Set the data down again, exactly as it reads, but without the pictures.

* INFORMATION SHOWN
========================

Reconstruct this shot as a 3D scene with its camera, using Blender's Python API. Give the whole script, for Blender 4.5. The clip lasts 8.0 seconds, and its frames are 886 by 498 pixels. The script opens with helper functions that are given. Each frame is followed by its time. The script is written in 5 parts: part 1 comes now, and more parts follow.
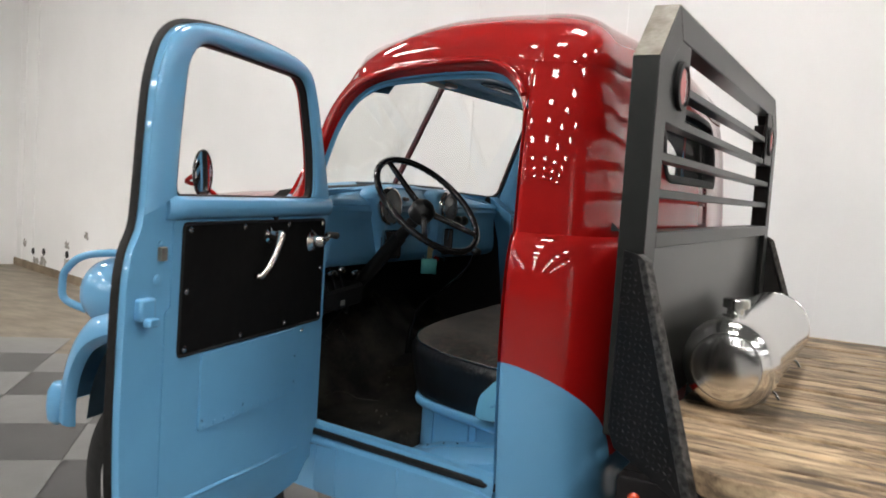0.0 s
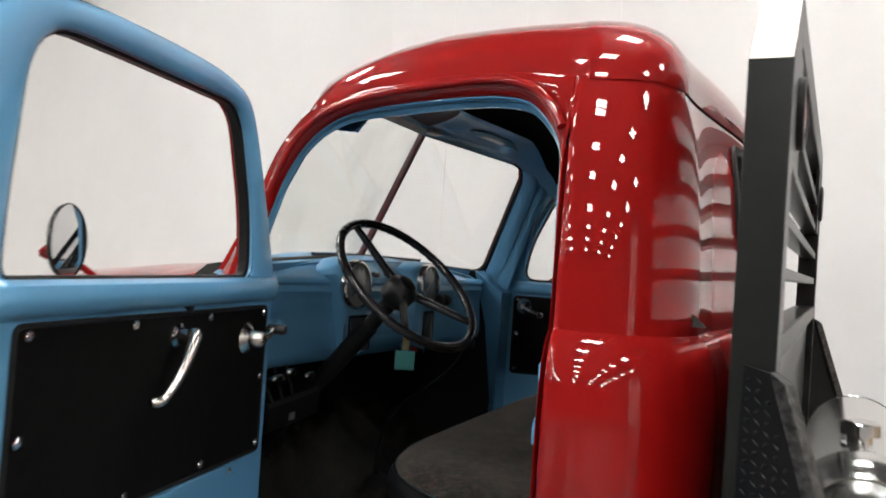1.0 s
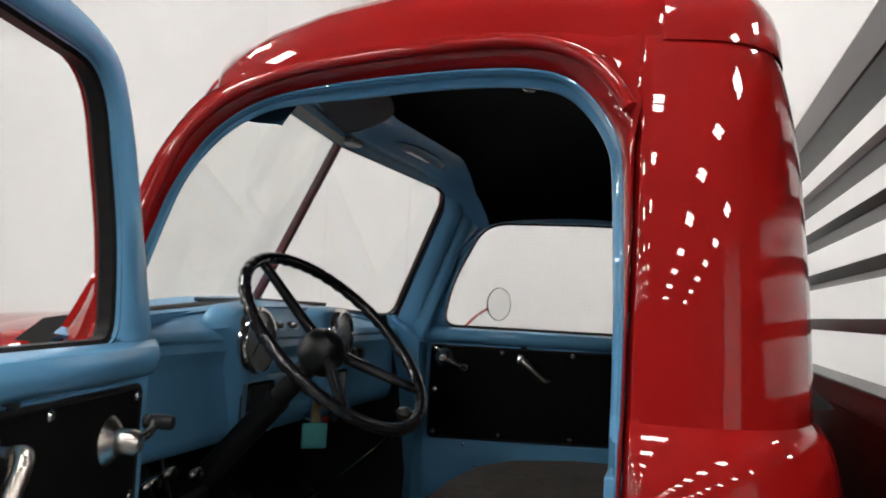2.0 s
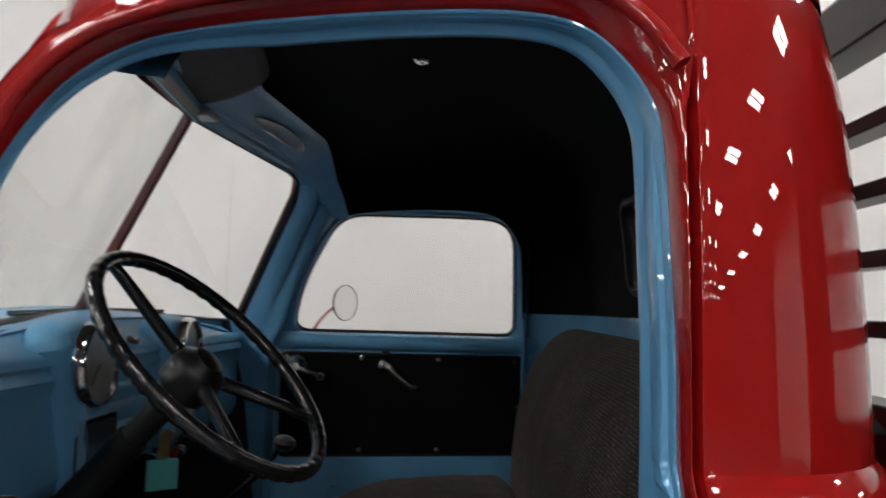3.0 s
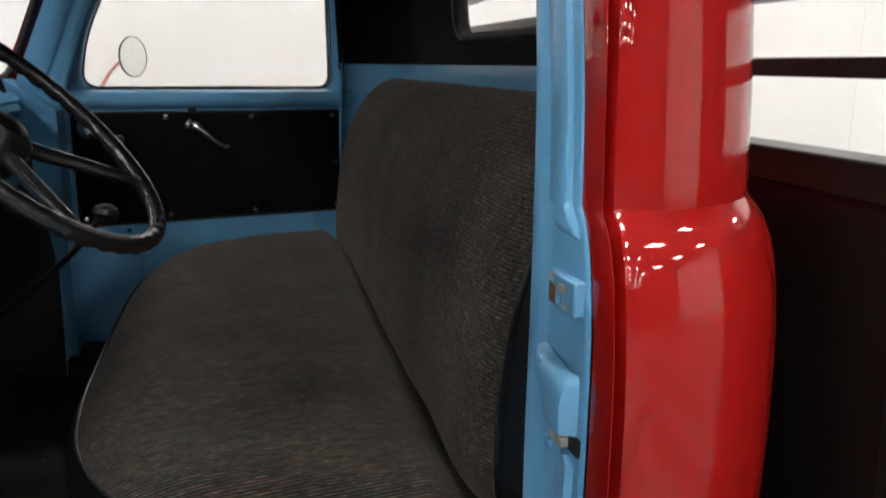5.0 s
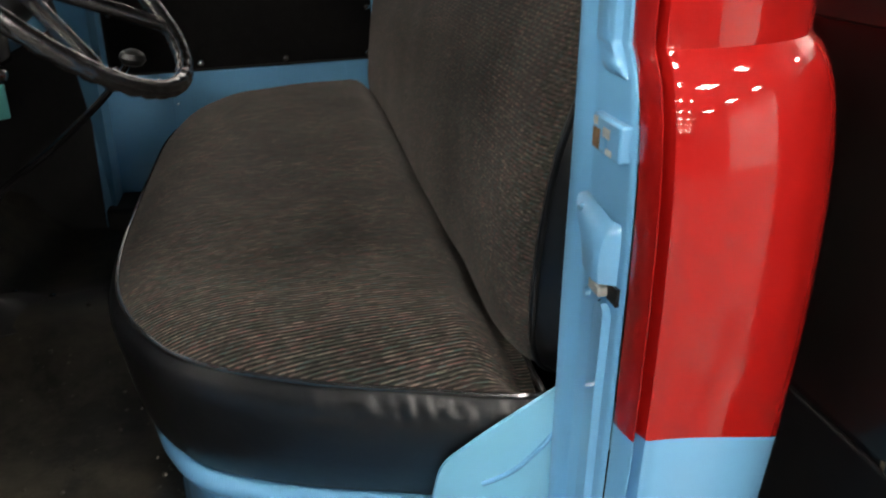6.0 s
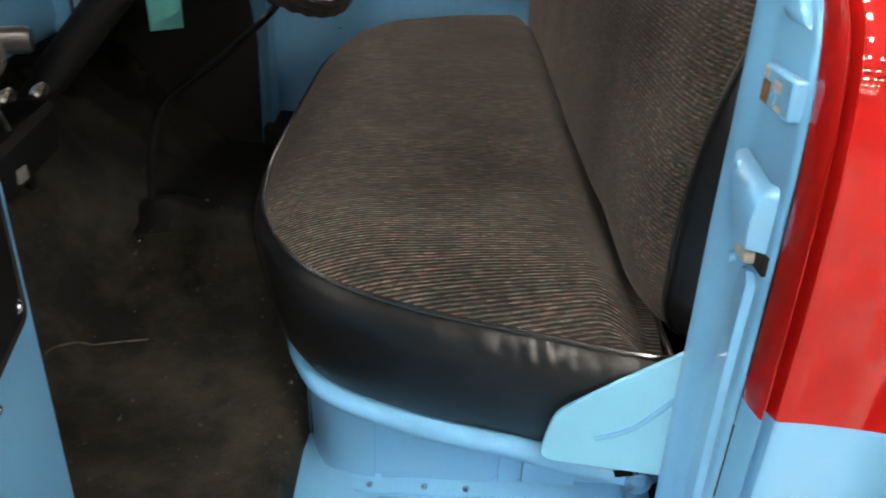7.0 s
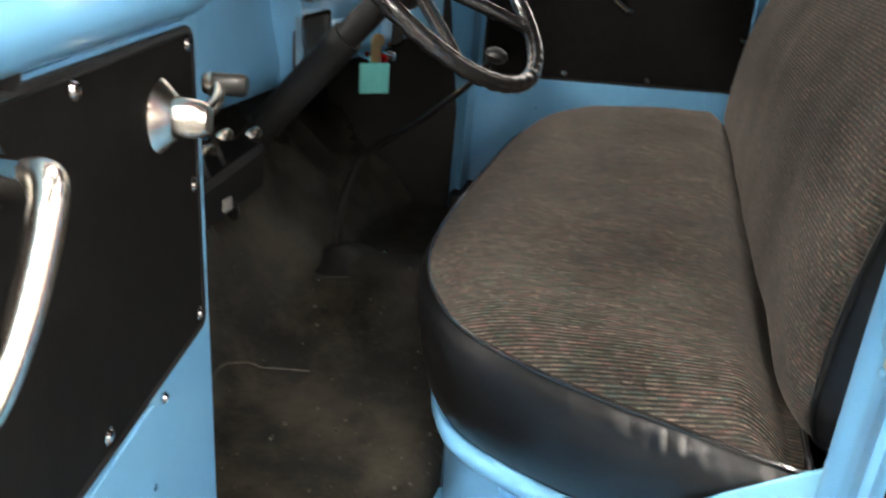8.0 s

========================

* EXPECTED ANSWER
Reconstruct this shot as a 3D scene with its camera, using Blender's Python API. Give the whole script, for Blender 4.5. The clip lasts 8.0 seconds, and its frames are 886 by 498 pixels. The script opens with helper functions that are given. Each frame is followed by its time. The script is written in 5 parts: part 1 comes now, and more parts follow.
0.0 s
1.0 s
2.0 s
3.0 s
5.0 s
6.0 s
7.0 s
8.0 s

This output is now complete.